Nesting a for loop in a while loop

phantom · March 23, 2022, 2:51pm

Hi,

I apologize if this is a very elementary mistake but I still struggling with programming and Julia. I would like to iterate through a list while a certain conditions hold true. I would also like to be able to stop the process with an outside code at any time without resorting to the ctrl c method. I thought the most intuitive way to handle this task would be to nest a for loop in a while loop.

With a while loop I can do something like this

 function sqrt(x)
    repeat = Ref(true)
    count = 0
    @async while count< 5 && repeat[]
        println(" the square root of $x is $(x^(1/2)) ")
        count+=1
        sleep(5)
    end 
    return(repeat)
end

If I input a = sqrt(4) I would get something like the following

julia> b=sqrt(4)
 the square root of 4 is 2.0 
Base.RefValue{Bool}(true)
julia>  the square root of 4 is 2.0 
julia>  the square root of 4 is 2.0

Because of the “count” condition this would continue for 5 times or I could terminate the program at anytime by entering

julia> b[]=false
false

However once I turn x into a list and try to iterate through it with a for loop, (nest a for loop in a while loop) it appears that the while loop conditions no longer are being tested.

e.g.

function sqrt(sets)
    repeat = Ref(true)
    count = 0
    @async while count< 5 && repeat[]
        for i in sets
            try
                println("the square root of $i is $(i^(1/2))")
                count+=1
                sleep(5)
            catch
                continue
            end 
        end 
    end 
    return(repeat)
end

I get something like this.

julia> a = sqrt([4,16,25,36,81,100])
the square root of 4 is 2.0
Base.RefValue{Bool}(true)
julia> the square root of 16 is 4.0
julia> the square root of 25 is 5.0
julia> the square root of 36 is 6.0
julia> a[]=false
false
julia> the square root of 81 is 9.0
the square root of 100 is 10.0

As you can see the “count” condition no longer limits the lines of output and I am no longer able to terminate the program with the reference call. Consequently I assume that the conditions of the while loop are being ignored because of the way I nested the for loop. If anyone has any insights on what is happening and the proper way to approach something like this in Julia it would be greatly appreciated. Thank you.

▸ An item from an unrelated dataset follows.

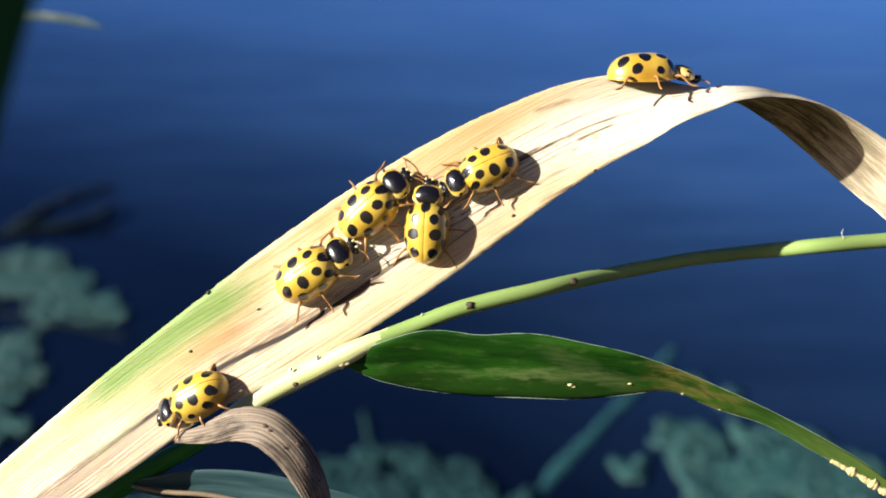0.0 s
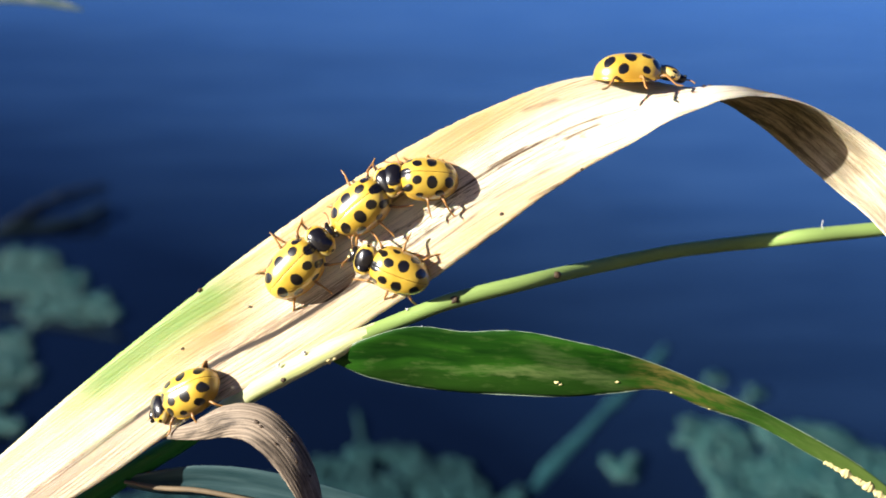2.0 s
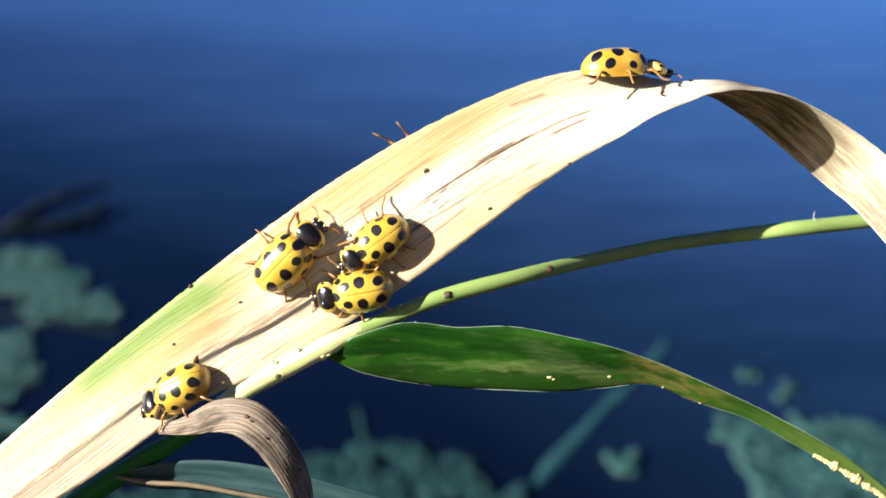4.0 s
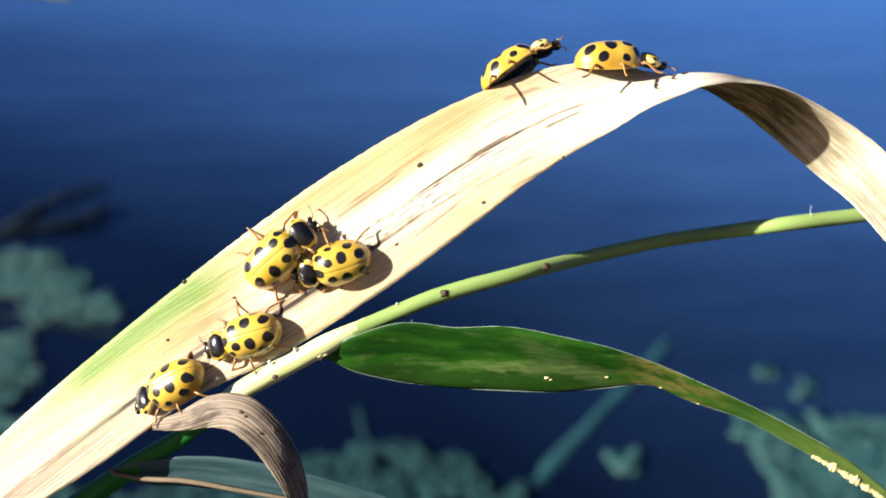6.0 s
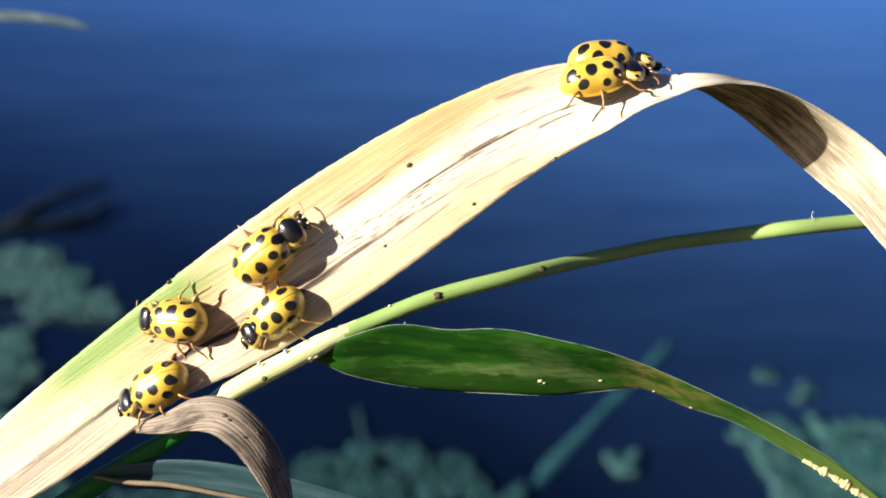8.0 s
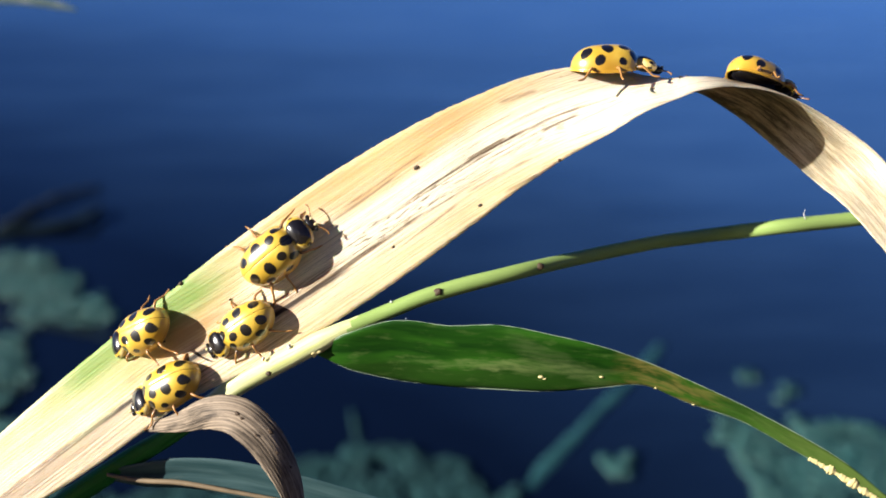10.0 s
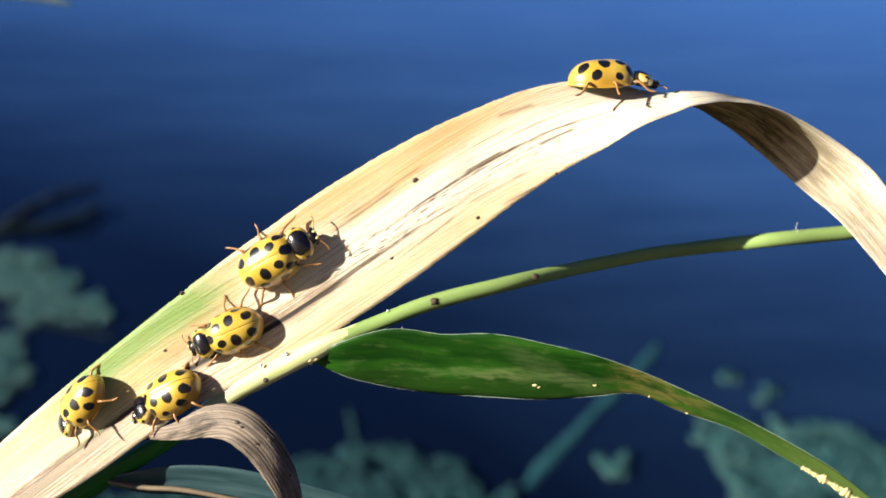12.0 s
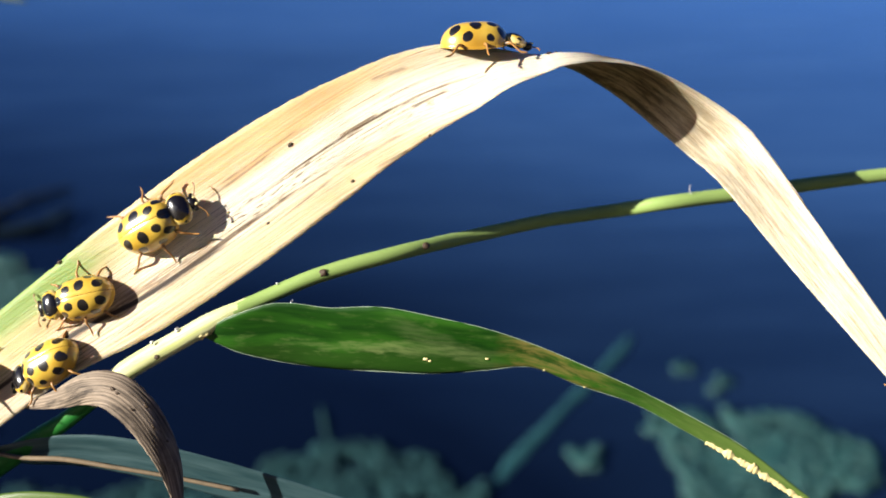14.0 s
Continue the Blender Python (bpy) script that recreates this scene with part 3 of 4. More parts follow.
# ---- the reed ----
MAIN = Blade([
    (-26.41, -16.27, 6.70, 4.00, -9, 0.03),
    (-22.37, -12.59, 5.52, 3.67, -9, 0.03),
    (-18.08, -9.22, 4.39, 4.57, -8, 0.03),
    (-13.96, -5.98, 3.29, 5.07, -8, 0.03),
    (-9.72, -3.26, 2.29, 6.28, -6, 0.03),
    (-5.37, -0.29, 1.23, 6.76, -4, 0.03),
    (-2.31, 1.79, 0.49, 6.74, -4, 0.03),
    (0.64, 3.75, -0.22, 6.36, -3, 0.03),
    (3.27, 5.38, -0.83, 5.80, -6, 0.03),
    (6.07, 6.86, -1.44, 5.18, -6, 0.03),
    (8.69, 7.86, -2.00, 4.57, -16, 0.03),
    (10.94, 8.54, -2.65, 4.30, -43, 0.00),
    (13.34, 8.99, -3.20, 3.56, -61, -0.06),
    (15.06, 9.29, -3.60, 3.22, -76, -0.15),
    (17.06, 9.16, -4.65, 2.85, -101, -0.24),
    (20.07, 8.17, -6.05, 3.45, -126, -0.25),
    (24.21, 5.18, -7.10, 3.58, -158, -0.19),
    (26.26, 2.50, -5.60, 3.48, -181, -0.08),
    (28.80, -2.15, -2.60, 2.74, -170, -0.05),
    (31.72, -7.72, 1.60, 1.80, -170, 0.00),
    (32.91, -11.10, 4.20, 0.34, -182, 0.01),
]).leaning()


def build_dry_leaf():
    leaf = thing("dry_leaf", PLANT, "arched straw-coloured dead reed leaf, still green at one edge", "leaf")
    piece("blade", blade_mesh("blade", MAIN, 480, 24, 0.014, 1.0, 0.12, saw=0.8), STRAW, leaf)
    for s, v, size in ((6.70, 0.35, 0.12), (7.25, -0.80, 0.08), (3.55, 0.99, 0.10), (3.9, 0.25, 0.06), (12.6, 0.2, 0.12), (3.12, 0.28, 0.08), (16.6, 0.1, 0.10), (17.3, 0.2, 0.08), (5.75, -0.52, 0.08), (9.0, -0.97, 0.07), (11.6, -0.2, 0.06), (13.1, 0.6, 0.12), (12.9, 0.35, 0.09)):
        p, t, w, n = MAIN.facet(s, v)
        p = (p + n * 0.07) * 0.001
        at = Matrix(((t[0], w[0], n[0], p[0]), (t[1], w[1], n[1], p[1]), (t[2], w[2], n[2], p[2]), (0, 0, 0, 1)))
        piece("speck", lump_mesh("speck", size * 1.3, size, size * 0.6, 0.6, s), SPECK, leaf, "brown speck", at)
    return leaf


STEM = [(-50.0, -262.0, -10.0, 1.2), (-47.0, -150.0, -5.0, 1.0), (-38.0, -60.0, 1.0, 0.8), (-27.0, -21.5, 2.4, 0.66),
        (-20.4, -14.6, 2.2, 0.62), (-16.1, -11.5, 2.2, 0.58), (-13.4, -9.85, 2.4, 0.49), (-9.85, -7.3, 2.8, 0.46), (-5.74, -5.12, 2.25, 0.44), (-2.82, -3.81, 1.3, 0.42), (0.37, -2.63, 0.2, 0.44),
        (4.92, -1.52, -2.0, 0.43), (9.2, -0.666, -5.8, 0.42), (14.06, 0.213, -8.6, 0.43), (18.45, 0.754, -11.0, 0.46), (21.72, 1.16, -9.95, 0.47), (26.53, 1.67, -10.6, 0.47), (37.41, 2.86, -12.0, 0.45), (48.27, 3.34, -13.0, 0.42)]
LEAFLET = Blade([(-6.40, -5.53, 2.3, 0.25, 28), (-5.40, -5.65, 2.25, 1.15, 28), (-4.20, -5.67, 2.05, 2.37, 28), (-1.90, -5.67, 1.35, 3.71, 28), (0.78, -6.03, 0.65, 3.82, 28), (3.56, -6.16, 0.0, 4.09, 28),
                 (6.30, -6.53, -0.7, 3.70, 29), (9.25, -6.85, -1.6, 2.75, 30), (11.95, -7.29, -2.5, 1.58, 34), (14.72, -8.47, -3.4, 1.54, 38), (17.85, -9.76, -4.3, 1.09, 38), (21.00, -11.48, -5.1, 1.02, 25),
                 (23.90, -13.18, -5.8, 0.81, 10), (26.85, -15.31, -6.6, 0.45, 5), (29.50, -17.22, -7.4, 0.2, 34)], cup=-0.05, fold=0.05).leaning()
NODE = Vector(lean((-5.74, -5.4, 2.3, 0))[:3]) * 0.001


def build_reed():
    reed = thing("reed", PLANT, "bent green reed stalk with one hanging green leaf", "reed")
    piece("stalk", tube_mesh("stalk", [lean(row) for row in STEM], 14, 12, 1.0, 0.05), STALK, reed)
    for x, y, z, size in ((0.30, -2.62, 0.62, 0.22), (6.0, -1.28, -2.4, 0.24), (3.2, -1.75, -0.75, 0.07), (-8.4, -6.7, 3.5, 0.13)):
        x, y, z, size = lean((x, y, z, size))
        piece("speck", lump_mesh("speck", size * 1.2, size * 0.9, size * 0.5, 0.5, x), SPECK, reed, "dark speck", pose(x / 1000, y / 1000, z / 1000, 0, 0, 25))
    for x, y, z, size in ((-1.5, -4.2, 0.9, 0.06), (-1.42, -4.02, 0.9, 0.04), (-2.2, -3.1, 1.3, 0.05), (-7.4, -5.35, 3.0, 0.10), (-8.7, -5.95, 3.3, 0.09)):
        x, y, z, size = lean((x, y, z, size))
        piece("fluff", lump_mesh("fluff", size, size * 1.3, size, 0.9, y), FLUFF, reed, "bit of white fluff", Matrix.Translation((x / 1000, y / 1000, z / 1000)))
    piece("ligule", lump_mesh("ligule", 0.42, 0.22, 0.18, 0.8, 2.0), CREAM, reed, "pale frayed leaf joint", Matrix.Translation(Vector(lean((-6.0, -5.6, 2.65, 0))[:3]) * 0.001) @ pose(0, 0, 0, 0, 0, 28))
    hair = [(23.2, 1.6, -9.7, 0.022), (23.05, 1.95, -9.6, 0.016), (23.15, 2.25, -9.6, 0.010)]
    piece("fluff", tube_mesh("fluff", [lean(row) for row in hair], 6, 4), FLUFF, reed, "white hair of fluff")
    sheath = [(-12.5, -9.2, 2.5, 0.46), (-11.6, -8.5, 2.62, 0.54), (-9.85, -7.22, 2.83, 0.57), (-7.6, -6.03, 2.65, 0.55), (-5.7, -5.06, 2.3, 0.53), (-4.4, -4.47, 1.85, 0.46), (-3.4, -4.07, 1.48, 0.42)]
    piece("sheath", tube_mesh("sheath", [lean(row) for row in sheath], 14, 8, 1.0, 0.06, 3.0), SHEATH, reed, "pale yellow-green leaf sheath")
    leaf = piece("leaf", blade_mesh("leaf", LEAFLET, 140, 16, 0.02, 4.0, 0.12), GREEN, reed, "dark green leaf with pale worn streaks",
                 Matrix.Translation(Vector(LEAFLET.point(0, 0)) * 0.001))
    leaf.data.transform(Matrix.Translation(-Vector(LEAFLET.point(0, 0)) * 0.001))
    base = LEAFLET.point(0, 0)
    strip = []
    for k in range(36):
        q = 11.3 + 2.4 * k / 35
        p = LEAFLET.point(q, -0.88 - 0.16 * noise.noise((q * 9.0, 0.0, 3.0))) - base
        strip.append((*p, 0.15 + 0.34 * abs(noise.noise((q * 4.3, 5.0, 0.0))) * min(1.0, 0.3 + k / 3, (35 - k) / 6)))
    for v, name in ((1.0, "upper"), (-1.0, "lower")):
        rim = [(*(LEAFLET.point(q, v) - base), 0.022 + 0.014 * noise.noise((q * 7.0, v, 1.0))) for q in np.linspace(0.8, 12.0, 60)]
        piece("leaf_margin", tube_mesh("leaf_margin_" + name, rim, 6, 2), MARGIN, leaf, "pale thickened leaf margin")
    piece("chewed_edge", tube_mesh("chewed_edge", strip, 10, 4, 0.6, 0.5, 7.0), CREAM, leaf, "pale chewed leaf edge")
    for q, v, size in ((5.90, -0.46, 0.10), (5.98, -0.52, 0.07), (7.05, -0.40, 0.06), (8.3, -0.9, 0.06), (9.1, -0.95, 0.05)):
        x, y, z = (LEAFLET.point(q, v) - base) * 0.001
        piece("worn_bit", lump_mesh("worn_bit", size * 1.7, size, size * 0.6, 0.8, q, 6, 8), CREAM, leaf, "pale torn bit", pose(x, y, z + 0.00008))
    return reed, leaf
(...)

Henrique_Becker · March 23, 2022, 3:16pm

The code seems to work as expected to me, but this comment of yours

As you can see the “count” condition no longer limits the lines of output

makes me think that you are confused about what the code should be doing.

You have a while with a for inside, changing repeat (a outside of the function) guarantees that the while will not start the next iteration of itself but the while only do a single iteration, in which the for inside it does 5 iterations.

I believe what you wanted to do is:

julia> function sqrt(sets)
           repeat = Ref(true)
           count = 1
           @async while count < 5 && repeat[]
                   i = sets[count]
                   try
                       println("the square root of $i is $(i^(1/2))")
                       count+=1
                       sleep(5)
                   catch
                       continue
                   end 
           end 
           return(repeat)
       end

lmiq · March 23, 2022, 3:16pm

The test of the condition on repeat is outside the for loop, so probably you need to add something like !repeat[] && break inside the for loop so it is sensible to that flag.

phantom · March 24, 2022, 9:48am

Thank you! this really clears things up a lot. The code now gets stuck if it encounters an error. e.g. if sets = [4,16,-25,36,81] it just gets stuck at -25 as opposed to throwing an error at -25 and then continuing through the iteration. So I added a count+=1 after the catch statement. Is that the correct approach to address the issue?

julia> function sqrt(sets)
           repeat = Ref(true)
           count = 1
           @async while count < 5 && repeat[]
                   i = sets[count]
                   try
                       println("the square root of $i is $(i^(1/2))")
                       count+=1
                       sleep(5)
                   catch
                       count+=1 
                       continue
                   end 
           end 
           return(repeat)
       end

phantom · March 24, 2022, 10:12am

thanks! would this be done by putting an if then statement within the for loop?

lmiq · March 24, 2022, 11:40am

!repeat[] && break

and

if !repeat[]
    break
end

are the same (&& is the circuit-breaking and operator, meaning that break will be evaluated only if the first condition holds).

Henrique_Becker · March 25, 2022, 12:24am

I would go with:

julia> function sqrt(sets)
           repeat = Ref(true)
           count = 1
           @async while count < 5 && repeat[]
                   i = sets[count]
                   try
                       println("the square root of $i is $(i^(1/2))")
                   catch
                       println("error when tried to compute sqrt($i)")
                   finally
                       sleep(5)
                       count+=1 
                   end 
           end 
           return(repeat)
       end

Note that you cannot remove the catch and stay just with the finally, because otherwise the async thread will bubble the exception up.